Of the native species, we have an unusually large flock of red-wing blackbirds here out of season; this is the first time they have wintered here, usually arriving only in May. The Crow Clan is similarly outsized this year and filled with youngsters, one of whom has a single white feather at the outer edge of his right wing. The tiny goldfinches that chose, entirely out of character, to stay for the winter yet remain, and the nuthatches have arrived early, coming and going intermittently.
And the spotted towhee is back.
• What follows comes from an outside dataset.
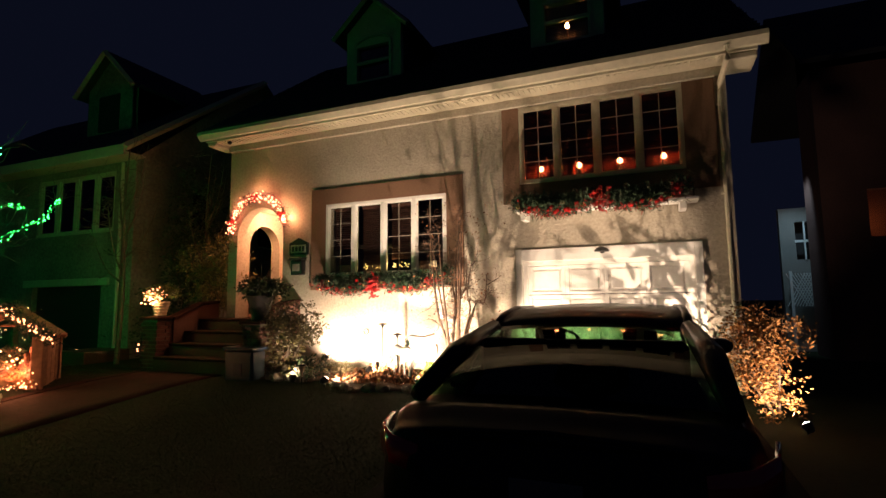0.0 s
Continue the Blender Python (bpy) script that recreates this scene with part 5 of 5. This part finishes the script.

I caught him watching me from the red willows outside the kitchen door, thinking himself cleverly concealed within their still-bare branches.
In truth, he was being clever; I only found him with aid of the camera lens.
At the moment, a wide selection of bird species crowd the feeders, but several of them are notably absent, preferring to stay out of the wind. Even the red-tail has not shown herself as much of late, mostly on the hunt now only in those moments when the wind and weather subside. Nearly all of them, from tiny finches to giant raptors, are already hard at work on the labor of nesting.
A little while ago, the clouds opened a small portal into the blue of the southeastern sky. Now, it’s closing again, only faint traces of cornflower visible between heavy wisps of white. There is still snow falling on the eastern peaks, and more on those to the west, as well. The wind has slowed, by by no means ceased, and it will pick up again before the day is done.
It’s a cold start to the season.
Then again, the only settled part of spring here is its unsettled and unsettling nature anyway.
In other words, it’s all right on schedule.